José Marmeleira entrevista Norberto Lobo.
Pata Lenta traz mudanças. É evidente o fim do som lo-fi de Mudar de Bina, a primeira obra.
Mudar de Bina era uma manta de retalhos. Foi feito em tempos e em sítios diferentes. Em termos da captação de som, este está mais bem produzido e foi gravado num dia, como se fosse um concerto, mas num estúdio.
É também um disco mais “abstracto”. Notam-se menos as referências a um certo universo visual e sonoro. Refiro-me ao Carlos Paredes, à guitarra portuguesa, a Lisboa.
Sim, mas acho que essa associação acontecia essencialmente porque Mudar de Bina tinha uma versão de uma música do Carlos Paredes. Era uma faixa entre dez e nessa altura já me sentia muito distanciado dessas referências. Aliás, gosto de pensar que uma das maneiras das pessoas ouvirem a minha música é deitadas e de olhos fechados. Para mim, um concerto ideal é poder estar a ver a vida enquanto se ouvem sons, melodias. Quando alguém entra nesse estado de abstracção é que as coisas boas acontecem.
Foi esse gosto pela abstracção que o levou a escolher uma pintura de Michael Biberstein [pintor suíço radicado em Portugal há duas décadas] para a capa de Pata Lenta?
Sim. Mal acabei de gravar pensei numa pintura dele para a capa. Achei que havia uma relação e pedi-lhe imagens. Ele aceitou – somos amigos há algum tempo –, sugeriu-me cinco e escolhi uma. A capa é um elemento muito importante, porque dá uma imagem da música, mais do que as letras ou o título.

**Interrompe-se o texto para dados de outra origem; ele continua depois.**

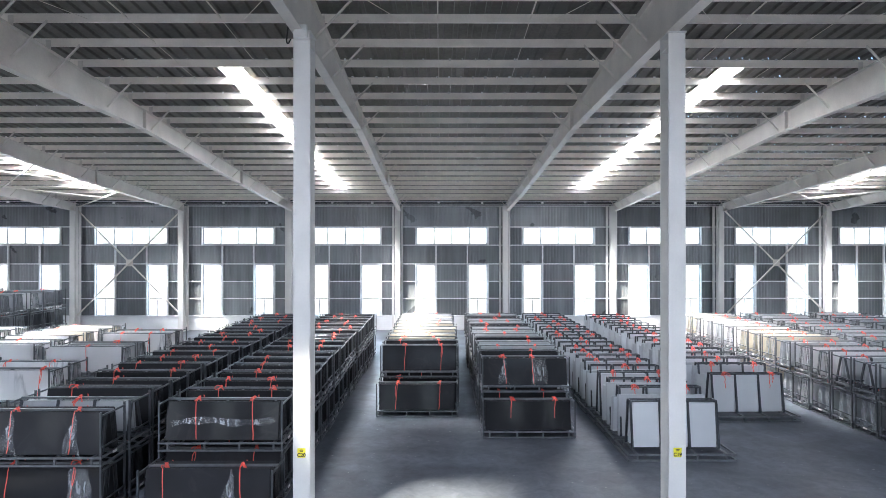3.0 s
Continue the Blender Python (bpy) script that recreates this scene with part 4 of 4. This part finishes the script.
# grey and white stone at the other end
slab_rack(spot(8.66, 0.25, 0), "white", 0, [0.6, 2.0], size=3)
slab_rack(spot(8.66, 0.25, RH), "white", 1, [0.45, 2.5], size=3)
for yq, kq in ((1.5, "slab"), (2.66, "low"), (3.82, "low"), (4.98, "slab"), (6.14, "low"), (7.3, "low"), (8.46, "slab")):
    slab_rack(spot(8.70, yq, 0), "grey", 0, [1.2], top=False)
    if kq == "low":
        low_rack(spot(8.66, yq, RH), [0.75, 2.1] if yq in (2.66, 7.3) else [1.4], grey=True)
    else:
        slab_rack(spot(8.68, yq, RH), "white", 1, [0.8, 2.3])
row(8.68, 9.62, 22.0, 2, ["beige", "white", "grey"])
slab_rack(spot(12.40, 4.10, 0), "grey", 0, [1.35])
row(12.36, 4.98, 22.0, 2, ["grey"])
row(16.38, 5.35, 22.0, 2, ["grey", "white"])
row(24.2, 12.5, 21.0, 1, ["white"])
tile_row(26.2, 22.2, 28.0, 1.0)
tile_row(29.6, 14.0, 28.0, 1.0)
row(33.0, 12.0, 24.0, 2, ["black", "grey"])


# ---- litter in the open aisle ----
def scrap(seed):
    """A torn, curled piece of paper, thicker than the sheet by its folds."""
    rnd = random.Random(seed)
    def fn(bm):
        rings = []
        for up in (0.0, 0.006):
            rings.append([bm.verts.new((0.05 * math.cos(a) * k, 0.04 * math.sin(a) * k, up + lift)) for a, k, lift in [(math.tau * j / 9, q, w) for j, q, w in outline]])
            bm.faces.new(rings[-1])
        for j in range(9):
            bm.faces.new((rings[0][j], rings[0][(j + 1) % 9], rings[1][(j + 1) % 9], rings[1][j]))
    outline = [(j, rnd.uniform(0.6, 1.2), rnd.choice((0.0, 0.0, 0.012))) for j in range(9)]
    return fn


ME_SCRAP = [mesh("paper_scrap", built(scrap(70 + i)), M_PAPER) for i in range(3)]
for i, y in enumerate((8.57, 7.37, 6.18, 5.03, 2.6)):
    tagged(put("paper_scrap", ME_SCRAP[i % 3], None, pose(-24.65 + 0.03 * math.sin(5 * i), y, 0.002, 0, 0, 67 * i)), "small torn white paper scrap lying on the concrete floor", "paper scrap", "paper scraps")


# ---- the many racks at the back, joined ----
def join_rest():
    verts, faces, mats, slots = [], [], [], []
    base = 0
    cache = {}
    for me, m in REST:
        if me.name not in cache:
            co = np.empty(len(me.vertices) * 3)
            me.vertices.foreach_get("co", co)
            cache[me.name] = (co.reshape(-1, 3), [(tuple(p.vertices), p.material_index) for p in me.polygons])
        co, fs = cache[me.name]
        a = np.array(m)
        verts.append(co @ a[:3, :3].T + a[:3, 3])
        for mat in me.materials:
            if mat not in slots:
                slots.append(mat)
        own = [slots.index(mat) for mat in me.materials]
        faces += [tuple(i + base for i in f) for f, _ in fs]
        mats += [own[q] for _, q in fs]
        base += len(co)
    me = bpy.data.meshes.new("racks_at_the_back")
    me.from_pydata(np.concatenate(verts).tolist(), [], faces)
    for s in slots:
        me.materials.append(s)
    me.polygons.foreach_set("material_index", mats)
    tagged(new("rack_stock", me), "long rows of steel racks with stone slabs and tiles towards the wall", "slab racks", "", "stuff")


join_rest()
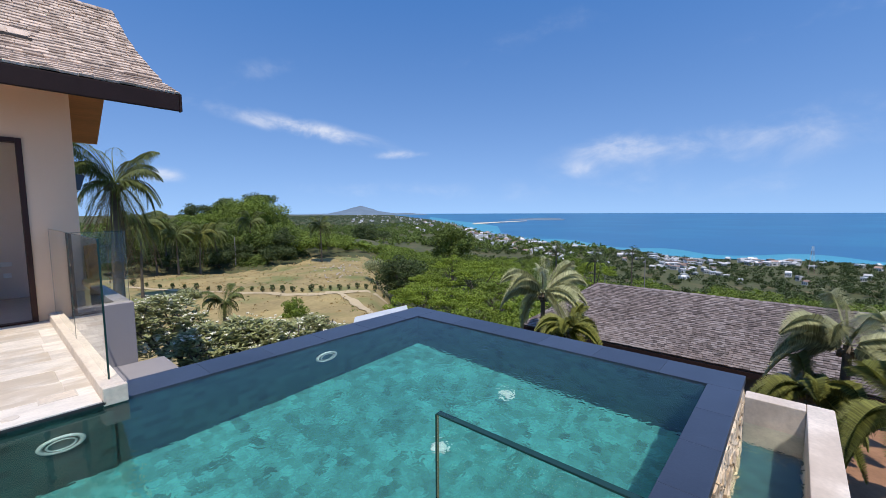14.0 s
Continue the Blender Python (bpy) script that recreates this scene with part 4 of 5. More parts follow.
def palm(at, crown_z, ln, n, label, seed, mtl=M_PALM, lean=(0, 0), r0=0.16, width=0.6, droop=0.9, group="", bushy=False, leafw=0.03, rises=(1.25, 0.85, 0.5, 0.1), skirt=0):
    rng = np.random.default_rng(seed)
    h = crown_z - at[2]
    root = thing("palm_tree", label, "palm tree", at, 0, group)
    part("trunk", trunk_mesh(h, r0, r0 * 0.65, lean, rng), None, root)
    protos = [frond_mesh(rng, ln * s, droop * d, width, 60 if bushy else 44, mtl, rise, bushy, leafw) for s, d, rise in zip((1.0, 1.0, 0.95, 0.9), (1.0, 1.1, 1.2, 1.3), rises)]
    for i in range(n):
        f = part("frond", protos[i % 4], None, root)
        f.matrix_basis = pose(lean[0], lean[1], h, rng.uniform(-8, 8), rng.uniform(-10, 12), i * 137.5 + rng.uniform(-12, 12))
    if skirt:
        dry = frond_mesh(rng, ln * 0.75, 1.2, width * 0.6, 26, M_DRYFROND, -1.6, False, leafw)
        for i in range(skirt):
            f = part("dry_frond", dry, None, root, "brown hanging dead frond")
            f.matrix_basis = pose(lean[0], lean[1], h - 0.1, rng.uniform(-8, 8), rng.uniform(-6, 30), i * 137.5)
    bm = bmesh.new()
    for k in range(6):
        a = k * 1.05
        bmesh.ops.create_icosphere(bm, subdivisions=1, radius=r0 * 0.7, matrix=Matrix.Translation((lean[0] + r0 * math.cos(a), lean[1] + r0 * math.sin(a), h - 0.15 - 0.1 * (k % 2))))
    part("crown_heart", bm, M_BARK, root)
    return root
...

Títulos como “Marquise Quântica”, “Samantra” ou “Zumbido Azedo” são, portanto, pistas pouco fiáveis para quem queira entrar a fundo no disco.

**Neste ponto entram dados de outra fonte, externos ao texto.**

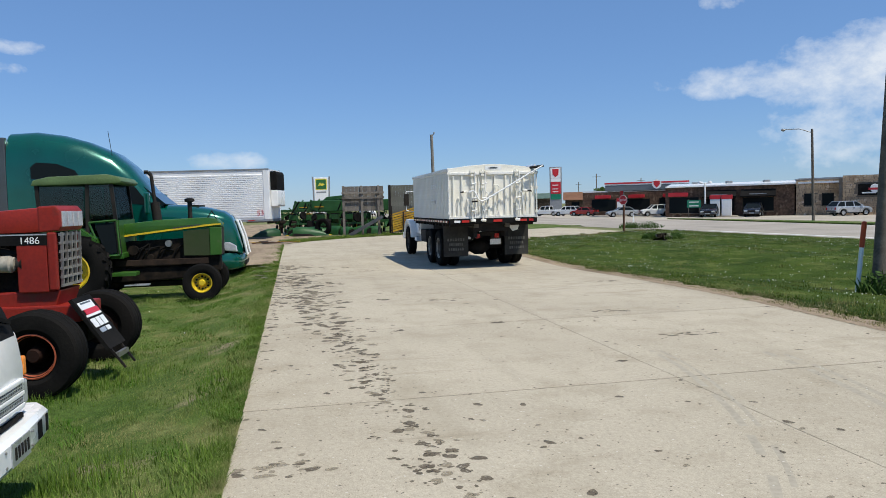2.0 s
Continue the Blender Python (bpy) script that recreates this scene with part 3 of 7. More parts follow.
    for px in (-0.57, -0.29, 0.64):
        bm = box(bmesh.new(), px - 0.022, px + 0.022, y0 - 0.085, y0 - 0.05, deck - 0.02, top - 0.04)
        for z0, w in ((top - 0.13, 0.07), (top - 0.21, 0.05), (deck + 0.3, 0.045), (deck + 0.78, 0.05)):
            box(bm, px - w, px + w, y0 - 0.115, y0 - 0.05, z0, z0 + 0.055)
        box(bm, px - 0.07, px + 0.07, y0 - 0.13, y0 - 0.06, deck - 0.07, deck - 0.02)
        part("gate_post", bm, M["cream"], t, bevel=0.007)
        bm = rod(bmesh.new(), (px + 0.06, y0 - 0.12, deck + 0.02), (px + 0.06, y0 - 0.12, top - 0.08), 0.016)
        for z in (0.2, 0.52, 0.9):
            rod(bm, (px - 0.03, y0 - 0.12, deck + z), (px + 0.1, y0 - 0.12, deck + z + 0.02), 0.022)
        rod(bm, (px + 0.06, y0 - 0.13, deck - 0.06), (px - 0.05, y0 - 0.13, deck - 0.05), 0.035)
        part("latch_bar", bm, M["white"], t, smooth=True)
        part("latch_hook", pipe(bmesh.new(), [(px + 0.06, y0 - 0.13, deck + 0.7), (px + 0.13, y0 - 0.15, deck + 0.66), (px + 0.14, y0 - 0.15, deck + 0.45), (px + 0.1, y0 - 0.14, deck + 0.3)], 0.014, 6), M["white"], t)
    for px, dx in ((-0.74, -0.13), (0.8, 0.18)):
        part("gate_lever", rod(bmesh.new(), (px, y0 - 0.13, deck + 0.71), (px + dx * 0.6, y0 - 0.14, deck + 0.7), 0.026), M["cream"], t, smooth=True)
        part("lever_grip", rod(bmesh.new(), (px + dx * 0.6, y0 - 0.14, deck + 0.7), (px + dx * 1.3, y0 - 0.15, deck + 0.69), 0.02), M["dark"], t)
    part("gate_handle", pipe(bmesh.new(), [(0.0, y0 - 0.05, deck + 0.78), (0.0, y0 - 0.1, deck + 0.86), (0.1, y0 - 0.1, deck + 0.88), (0.16, y0 - 0.1, deck + 0.8)], 0.016, 6), M["cream"], t)
    part("low_grip", rod(bmesh.new(), (-0.62, y0 - 0.2, deck + 0.44), (-0.47, y0 - 0.2, deck + 0.45), 0.022), M["dark"], t)
    for px in (-1.2, 1.2):
        bm = rod(bmesh.new(), (px, y0 - 0.05, deck), (px, y0 - 0.05, top - 0.05), 0.022)
        for z in (0.12, 0.75, 1.15):
            box(bm, px - 0.035, px + 0.035, y0 - 0.09, y0 - 0.02, deck + z, deck + z + 0.07)
        part("corner_hinge", bm, M["white"], t)
    arm = pipe(bmesh.new(), [(-0.68, y0 - 0.2, deck + 0.68), (-0.6, y0 - 0.2, deck + 0.73), (-0.53, y0 - 0.2, deck + 0.68), (-0.44, y0 - 0.2, deck + 0.5), (-0.36, y0 - 0.2, deck + 0.45), (-0.26, y0 - 0.2, deck + 0.48), (1.34, y0 - 0.2, top + 0.05)], 0.02)
    part("tarp_crank_arm", arm, M["cleanwhite"], t, smooth=True)
    part("crank_grip", rod(bmesh.new(), (0.98, y0 - 0.2, top - 0.01), (1.36, y0 - 0.16, top + 0.04), 0.035), M["dark"], t)
    # rear sill with lights
    part("rear_sill", B(-x - 0.02, x + 0.02, y0 - 0.1, y0 + 0.1, deck - 0.14, deck - 0.01), M["black"], t, bevel=0.01)
    for px, w, m in ((-1.0, 0.16, "cleanwhite"), (-0.78, 0.2, "red_lens"), (0.1, 0.24, "red_lens"), (0.8, 0.2, "red_lens"), (1.02, 0.12, "red_lens")):
        part("marker_light", B(px - w / 2, px + w / 2, y0 - 0.125, y0 - 0.095, deck - 0.1, deck - 0.04), M[m], t, bevel=0.005)
    # frame and running gear
    for sx in (-1, 1):
        part("frame_rail", B(sx * 0.43 - 0.05, sx * 0.43 + 0.05, -1.35, 6.3, 0.82, 1.08), M["dark"], t, bevel=0.01)
        part("sub_rail", B(sx * 0.43 - 0.06, sx * 0.43 + 0.06, -1.45, 3.7, 1.08, 1.2), M["wood"], t)
    for y in np.linspace(-1.4, 3.6, 12):
        part("cross_member", B(-1.15, 1.15, y - 0.04, y + 0.04, deck - 0.2, deck - 0.1), M["dark"], t)
    for px in (-0.27, 0.27):
        bm = box(bmesh.new(), px - 0.06, px + 0.06, -0.98, -0.92, 0.78, 0.9)
        part("tail_lamp", bm, M["red_lens"], t, bevel=0.01)
    part("lamp_bar", B(-0.42, 0.42, -0.92, -0.86, 0.84, 0.95), M["dark"], t, bevel=0.01)
    part("number_plate", B(0.08, 0.38, -0.955, -0.94, 0.6, 0.75), M["white"], t)
    part("plate_bracket", B(0.1, 0.36, -0.938, -0.9, 0.62, 0.86), M["dark"], t)
    for px in (-0.3, 0.62):
        part("underbody_plate", prism(bmesh.new(), [(px - 0.17, 1.19), (px + 0.2, 1.19), (px + 0.14, 1.0), (px + 0.0, 0.96)], -1.3, -1.26, "Y"), M["cream"], t)
    part("rear_cross_beam", B(-0.5, 0.5, -1.36, -1.28, 0.98, 1.14), M["dark"], t, bevel=0.01)
    part("differential", lathe(bmesh.new(), [(-0.3, 0.1), (-0.12, 0.22), (0.12, 0.22), (0.3, 0.1)], 14), M["dark"], t, at=pose(0, 0, 0.5), smooth=True)
    for y in (0, 1.22):
        part("rear_axle", rod(bmesh.new(), (-0.9, y, 0.5), (0.9, y, 0.5), 0.07), M["dark"], t)
    part("front_axle", rod(bmesh.new(), (-0.9, 5.42, 0.48), (0.9, 5.42, 0.48), 0.05), M["dark"], t)
    bm = bmesh.new()
    for sx in (-1, 1):
        for k in range(5):
            box(bm, sx * 0.5 - 0.04, sx * 0.5 + 0.04, -0.3 + k * 0.08, 1.5 - k * 0.08, 0.62 + k * 0.03, 0.645 + k * 0.03)
    tagged(part("leaf_springs", bm, M["dark"], t), kind="stuff")
    for sx in (-1, 1):
        part("fuel_tank", prism(bmesh.new(), [(2.45, 0.55), (3.25, 0.55), (3.3, 0.95), (2.4, 0.95)], sx * 0.62, sx * 1.05), M["dark"], t, bevel=0.04)
        w = part("hoist_cylinder", rod(bmesh.new(), (sx * 0.25, 1.7, 0.8), (sx * 0.25, 2.6, 1.2), 0.08), M["steel"], t)
        # mud flaps with unreadable lettering as bars
        fl = part("mud_flap", B(sx * 0.86 - 0.34, sx * 0.86 + 0.34, -0.87, -0.85, 0.3, 1.16), M["flap"], t)
        bm = bmesh.new()
        for r, wd in enumerate((0.5, 0.4, 0.44)):
            for k in range(7):
                c = sx * 0.86 - wd / 2 + wd * (k + 0.5) / 7
                box(bm, c - wd / 22, c + wd / 22, -0.877, -0.871, 0.72 - r * 0.13, 0.79 - r * 0.13)
        tagged(part("lettering_bars", bm, M["flap_print"], fl), kind="stuff")
        part("flap_hanger", B(sx * 0.86 - 0.36, sx * 0.86 + 0.36, -0.88, -0.84, 1.14, 1.2), M["dark"], t)
    wheels = []
    for y in (0, 1.22):
        for sx in (-1, 1):
            wheels.append((wheel(t, "outer_wheel", pose(sx * 1.06, y, 0.5), 0.5, 0.25, 0.28, M["rim_brown"], lugs=10, hub=0.1, dish=0.15, face=sx, dark_hole=5, lip=M["rim_dirty"]), 0.5, (sx * 1.06, y, 0.5)))
            wheels.append((wheel(t, "inner_wheel", pose(sx * 0.77, y, 0.5), 0.5, 0.25, 0.28, M["dark"], face=-sx), 0.5, (sx * 0.77, y, 0.5)))
    for sx in (-1, 1):
        wheels.append((wheel(t, "front_wheel", pose(sx * 1.0, 5.42, 0.5), 0.5, 0.27, 0.28, M["dark"], lugs=10, hub=0.12, dish=0.02, face=sx, dark_hole=5, lip=M["rim_brown"]), 0.5, (sx * 1.0, 5.42, 0.5)))
    # cab: rounded lower body and roof
    cab = [(3.95, 0.75), (5.0, 0.75), (5.05, 1.62), (4.82, 2.24), (4.6, 2.3), (4.05, 2.3), (3.93, 2.22)]
    part("cab", prism(bmesh.new(), cab, -0.93, 0.93), M["cleanwhite"], t, bevel=0.06, smooth=True)
    hood = [(5.0, 0.85), (5.65, 0.95), (6.17, 0.95), (6.27, 0.75), (6.34, 0.75), (6.34, 1.36), (6.2, 1.5), (5.7, 1.58), (5.03, 1.64)]
    part("hood", prism(bmesh.new(), hood, -0.72, 0.72), M["cleanwhite"], t, bevel=0.05, smooth=True)
    for sx in (-1, 1):
        fender = [(4.42, 0.62), (4.5, 1.0), (4.72, 1.22), (5.4, 1.24), (5.75, 1.1), (5.98, 0.8), (5.98, 0.62), (5.72, 0.62), (5.6, 0.9), (5.35, 1.06), (4.92, 1.06), (4.65, 0.9), (4.56, 0.62)]
        bm = prism(bmesh.new(), [(fy + 0.32, fz) for fy, fz in fender], sx * 0.66, sx * 1.12)
        part("fender", bm, M["cleanwhite"], t, bevel=0.025, smooth=True)
        part("side_window", B(sx * 0.925, sx * 0.94, 4.2, 4.78, 1.66, 2.14), M["glass"], t, bevel=0.004)
        part("door_seam", B(sx * 0.929, sx * 0.937, 4.1, 4.115, 0.85, 2.2), M["dark"], t)
        part("door_handle", B(sx * 0.93, sx * 0.965, 4.18, 4.32, 1.5, 1.53), M["chrome"], t)
        part("step", B(sx * 0.7, sx * 1.05, 4.05, 4.45, 0.52, 0.66), M["cleanwhite"], t, bevel=0.02)
        part("mirror_arm", pipe(bmesh.new(), [(sx * 0.92, 4.75, 2.2), (sx * 1.25, 4.8, 2.2), (sx * 1.25, 4.8, 1.55), (sx * 0.92, 4.85, 1.5)], 0.014), M["cleanwhite"], t)
        part("mirror", B(sx * 1.25 - 0.09, sx * 1.25 + 0.09, 4.76, 4.81, 1.72, 2.12), M["dark"], t, bevel=0.01)
        part("headlight", lathe(bmesh.new(), [(6.32, 0.1), (6.37, 0.09), (6.38, 0.001)], 14, "Y"), M["chrome"], t, at=pose(sx * 0.85, 0, 1.02), smooth=True)
    part("windshield", prism(bmesh.new(), [(5.035, 1.68), (5.05, 1.68), (4.845, 2.2), (4.83, 2.2)], -0.82, 0.82), M["glass"], t)
    part("rear_window", B(-0.55, 0.55, 3.925, 3.94, 1.75, 2.1), M["glass"], t)
    part("grille", B(-0.6, 0.6, 6.32, 6.36, 0.85, 1.3), M["dark"], t, bevel=0.01)
    part("bumper", B(-1.12, 1.12, 6.4, 6.52, 0.52, 0.75), M["cleanwhite"], t, bevel=0.03)
    return t, wheels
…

Vou atrás dos títulos pela sua ambiência e fonética. Surgem por acaso. Alguns foram sugeridos pelo meu irmão [Manuel Lobo], outros inventei como “Samantra”, que é exactamente uma mantra que fiz para o meu amigo Sam. De facto não penso muito nos títulos. Dou-os quando faço um álbum. Por mim nem os usava.
Porquê?
Uma música hoje pode ser uma coisa, mas para o ano pode acabar misturada com outra, ser outra coisa qualquer. Existem, claro, canções, como certas personagens de um romance, que ficam muito bem definidas, que faço em dez minutos e ficam assim para sempre. Mas outras demoram dez anos a ter uma forma definitiva. Isto porque fundo muito as músicas, sobretudo nos concertos, que é quando os títulos perdem importância ou sentido.